◆ PROBLEM REQUIREMENTS:
Exclude the pictures and return every line exactly as written.
************
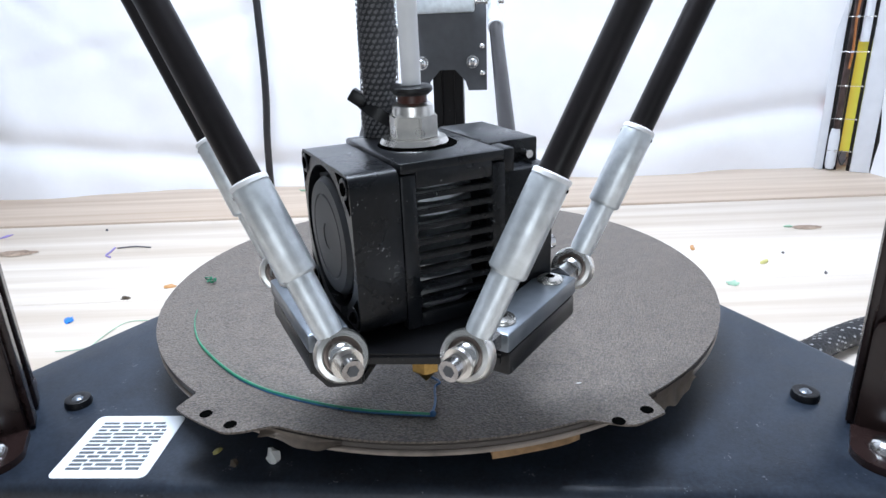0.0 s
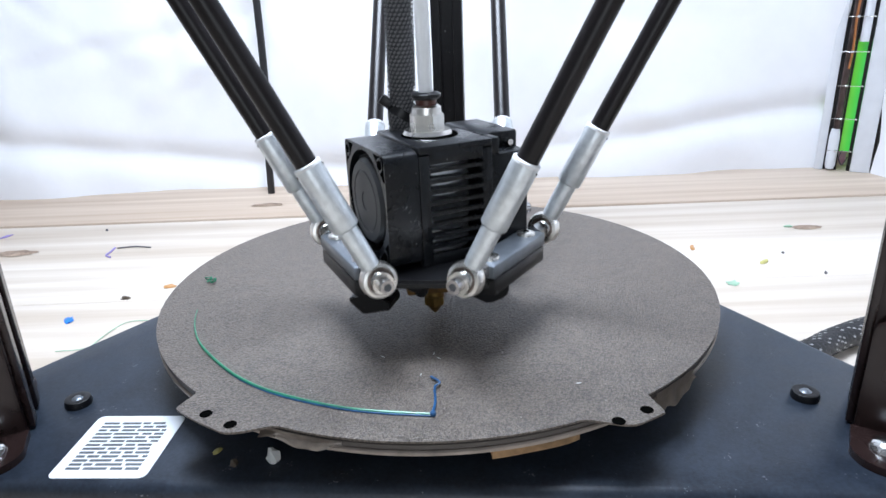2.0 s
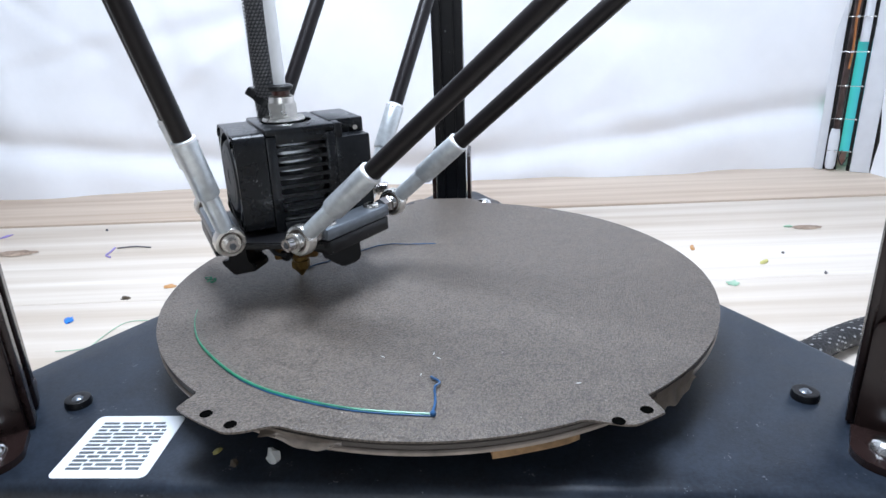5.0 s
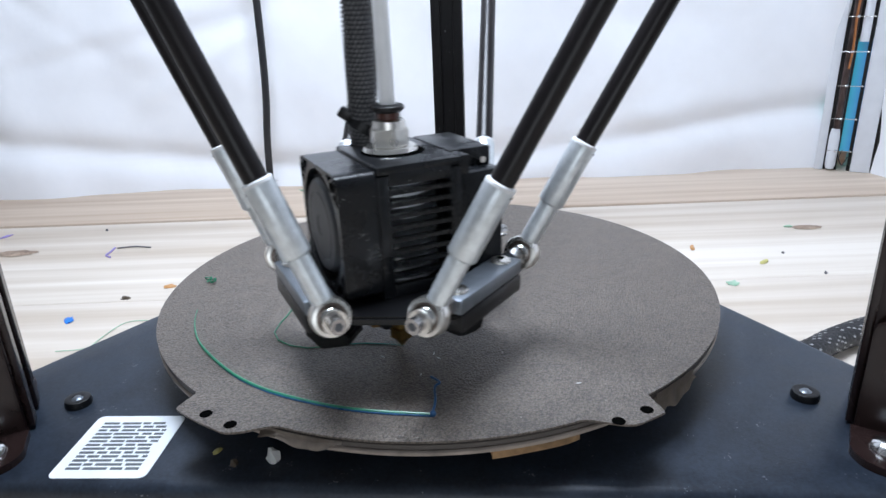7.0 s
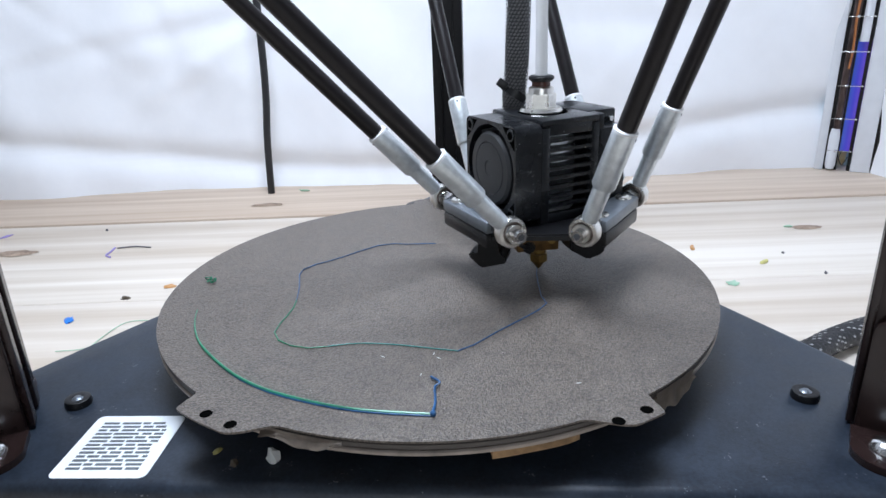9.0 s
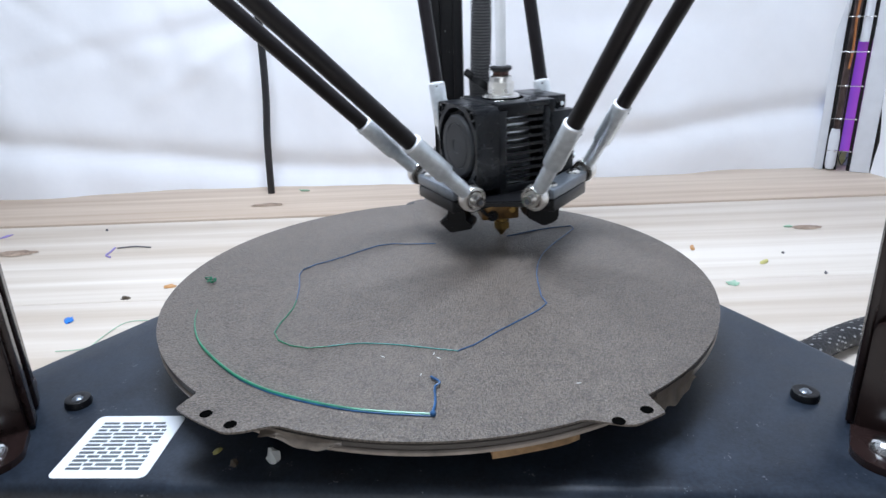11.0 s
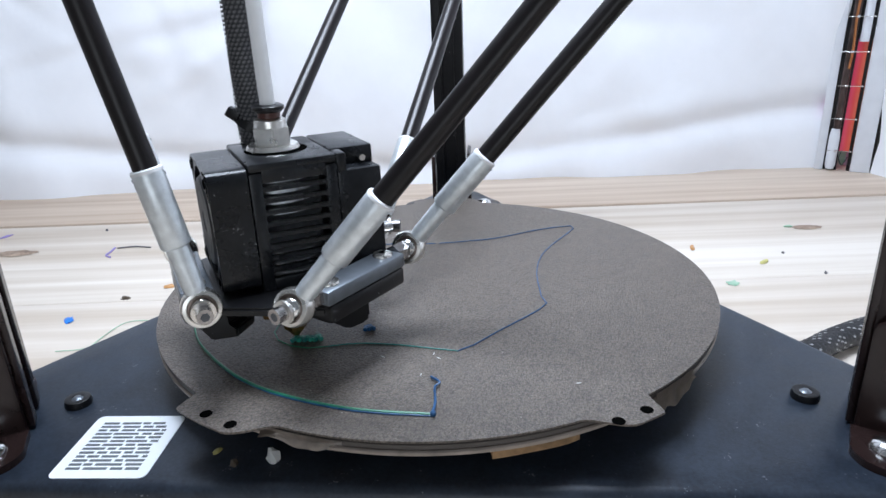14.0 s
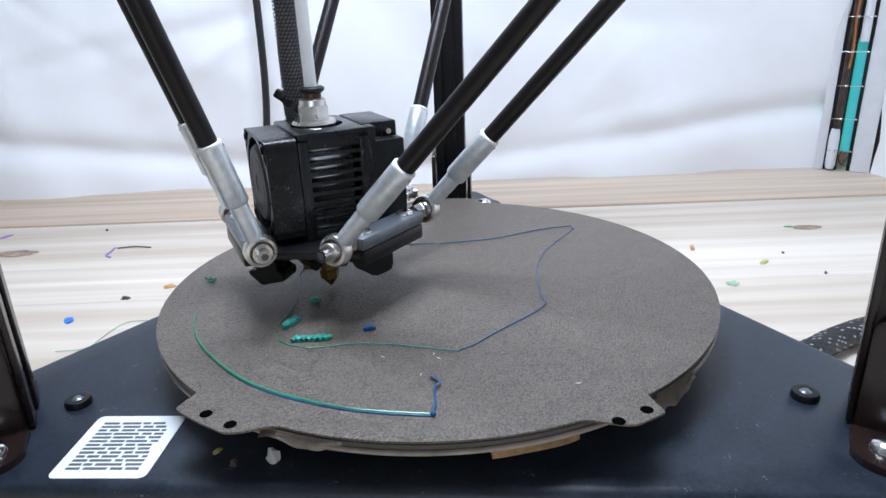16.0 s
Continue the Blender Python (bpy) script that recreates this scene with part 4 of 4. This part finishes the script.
def zigzag(x0, y0, x1, y1, n, w):
    out = []
    for k in range(n + 1):
        x, y = x0 + (x1 - x0) * k / n, y0 + (y1 - y0) * k / n
        d = V(-(y1 - y0), x1 - x0, 0).normalized() * w * (1 if k % 2 else -1) * (0.6 + 0.8 * noise.noise((k * 1.3, x0, y0)))
        out.append(V(x + d.x, y + d.y, 0) / 1000)
    return out


lay(zigzag(-20.5, -42.6, -18.5, -41.6, 4, 0.9), 12.9, 13.2, 0.0007, lambda p: M_BLUE)
lay(zigzag(-42, -50, -31, -48.9, 13, 0.8), 13.4, 14.2, 0.00075, lambda p: M_MINT if int(p.x * 4000) % 2 else M_TEAL)
lay(zigzag(-47.5, -41.5, -45, -35.5, 9, 1.1), 14.3, 15.2, 0.00085, lambda p: M_MINT if int(p.x * 4000) % 2 else M_TEAL)
lay(zigzag(-43.5, -20.8, -41.5, -19.8, 4, 0.8), 15.3, 15.6, 0.0006, lambda p: M_MINT if int(p.x * 4000) % 2 else M_TEAL)


# ================= motion =================
def motions():
    walk(HEAD_OB, [(t, Matrix.Translation(nozzle(t))) for t in TICKS])
    for (nm, sd), ob in ARMS.items():
        walk(ob, [(t, placed_arm(nm, sd, t)) for t in TICKS])
    for nm, ob in CARS.items():
        walk(ob, [(t, placed_carriage(nm, t)) for t in TICKS])
    # filament stands in the hot end's bore until it is laid down
    upright = pose(0, 0, 0.040, 0, 90, 0)
    for ob, lies, when in LAID:
        rows = [(t, Matrix.Translation(nozzle(t)) @ upright) for t in TICKS if t < when - 0.06]
        walk(ob, rows + [(when, lies), (16.0 if when < 15.9 else when + 0.1, lies)])
    turns = [(0, 45), (1.5, 95), (3.5, 155), (5.3, 180), (7, 202), (9, 235), (12.5, 285), (13.0, 300), (13.5, 332), (14, 354), (14.4, 380), (14.7, 406), (15, 452), (15.3, 492), (15.8, 530), (16, 538)]
    seat = Matrix.Translation(DRUM.location)
    walk(DRUM, [(t, seat @ pose(0, 0, 0, 0, 0, 85 - a)) for t, a in turns])


motions()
************
◆ COMPLETE OUTPUT:
0.0 s
2.0 s
5.0 s
7.0 s
9.0 s
11.0 s
14.0 s
16.0 s
Continue the Blender Python (bpy) script that recreates this scene with part 4 of 4. This part finishes the script.
def zigzag(x0, y0, x1, y1, n, w):
    out = []
    for k in range(n + 1):
        x, y = x0 + (x1 - x0) * k / n, y0 + (y1 - y0) * k / n
        d = V(-(y1 - y0), x1 - x0, 0).normalized() * w * (1 if k % 2 else -1) * (0.6 + 0.8 * noise.noise((k * 1.3, x0, y0)))
        out.append(V(x + d.x, y + d.y, 0) / 1000)
    return out


lay(zigzag(-20.5, -42.6, -18.5, -41.6, 4, 0.9), 12.9, 13.2, 0.0007, lambda p: M_BLUE)
lay(zigzag(-42, -50, -31, -48.9, 13, 0.8), 13.4, 14.2, 0.00075, lambda p: M_MINT if int(p.x * 4000) % 2 else M_TEAL)
lay(zigzag(-47.5, -41.5, -45, -35.5, 9, 1.1), 14.3, 15.2, 0.00085, lambda p: M_MINT if int(p.x * 4000) % 2 else M_TEAL)
lay(zigzag(-43.5, -20.8, -41.5, -19.8, 4, 0.8), 15.3, 15.6, 0.0006, lambda p: M_MINT if int(p.x * 4000) % 2 else M_TEAL)


# ================= motion =================
def motions():
    walk(HEAD_OB, [(t, Matrix.Translation(nozzle(t))) for t in TICKS])
    for (nm, sd), ob in ARMS.items():
        walk(ob, [(t, placed_arm(nm, sd, t)) for t in TICKS])
    for nm, ob in CARS.items():
        walk(ob, [(t, placed_carriage(nm, t)) for t in TICKS])
    # filament stands in the hot end's bore until it is laid down
    upright = pose(0, 0, 0.040, 0, 90, 0)
    for ob, lies, when in LAID:
        rows = [(t, Matrix.Translation(nozzle(t)) @ upright) for t in TICKS if t < when - 0.06]
        walk(ob, rows + [(when, lies), (16.0 if when < 15.9 else when + 0.1, lies)])
    turns = [(0, 45), (1.5, 95), (3.5, 155), (5.3, 180), (7, 202), (9, 235), (12.5, 285), (13.0, 300), (13.5, 332), (14, 354), (14.4, 380), (14.7, 406), (15, 452), (15.3, 492), (15.8, 530), (16, 538)]
    seat = Matrix.Translation(DRUM.location)
    walk(DRUM, [(t, seat @ pose(0, 0, 0, 0, 0, 85 - a)) for t, a in turns])


motions()